The House’s top investigator accused a prominent Washington law and lobbying firm of trying to meddle with Congress’s investigation into transparency when one of the company’s lobbyists pleaded that lawmakers not ask their client any questions at a hearing Tuesday.
Oversight committee Chairman Darrell Issa said he was considering referring the matter to the American Bar Association, saying it was an unacceptable attempt to interfere with Congress.
“This one crosses the line,” said Mr. Issa, California Republican.
Mr.

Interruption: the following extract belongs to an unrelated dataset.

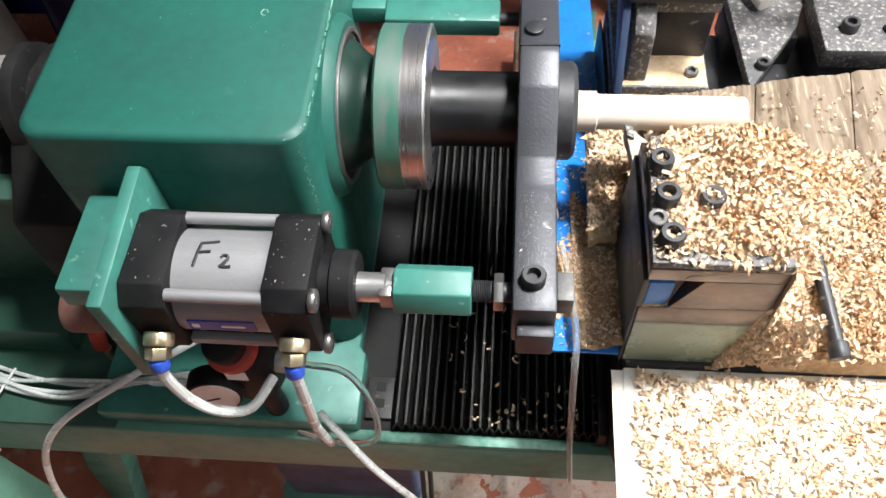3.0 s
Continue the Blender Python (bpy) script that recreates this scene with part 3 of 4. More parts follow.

Issa released an email he said was from someone in the lobbying side of Dickstein Shapiro and was sent to a staffer for a member of Congress.
“If possible … do not direct questions to Jonathan Silver… He’s a client of my firm,” the employee said in the email, following that line with a smiley-face emoticon.
The name of the employee and the staffer were both redacted in the email Mr. Issa released.
Mr. Silver, the firm’s client, ran the Energy Department office that was responsible for green-energy loan guarantees, including for the failed Solyndra project. He said at the hearing he wasn’t aware of the email, and he said his lawyer from the firm wasn’t aware either.
In response to questions from The Washington Times, the law firm was mum, saying only that it had determined Mr. Silver wasn’t involved.
“We’re looking into the circumstances surrounding the email,” spokeswoman Michelle Rodgers said. “What we can confirm right now now is Mr. Silver had no knowledge of the communication.”
The ranking Democrat on the oversight committee, Rep. Elijah E. Cummings, said if the email was what it appeared to be, “it would be very, very unfortunate.”
“It would be clearly out of bounds. I hope it’s not what it appears to be,” he said.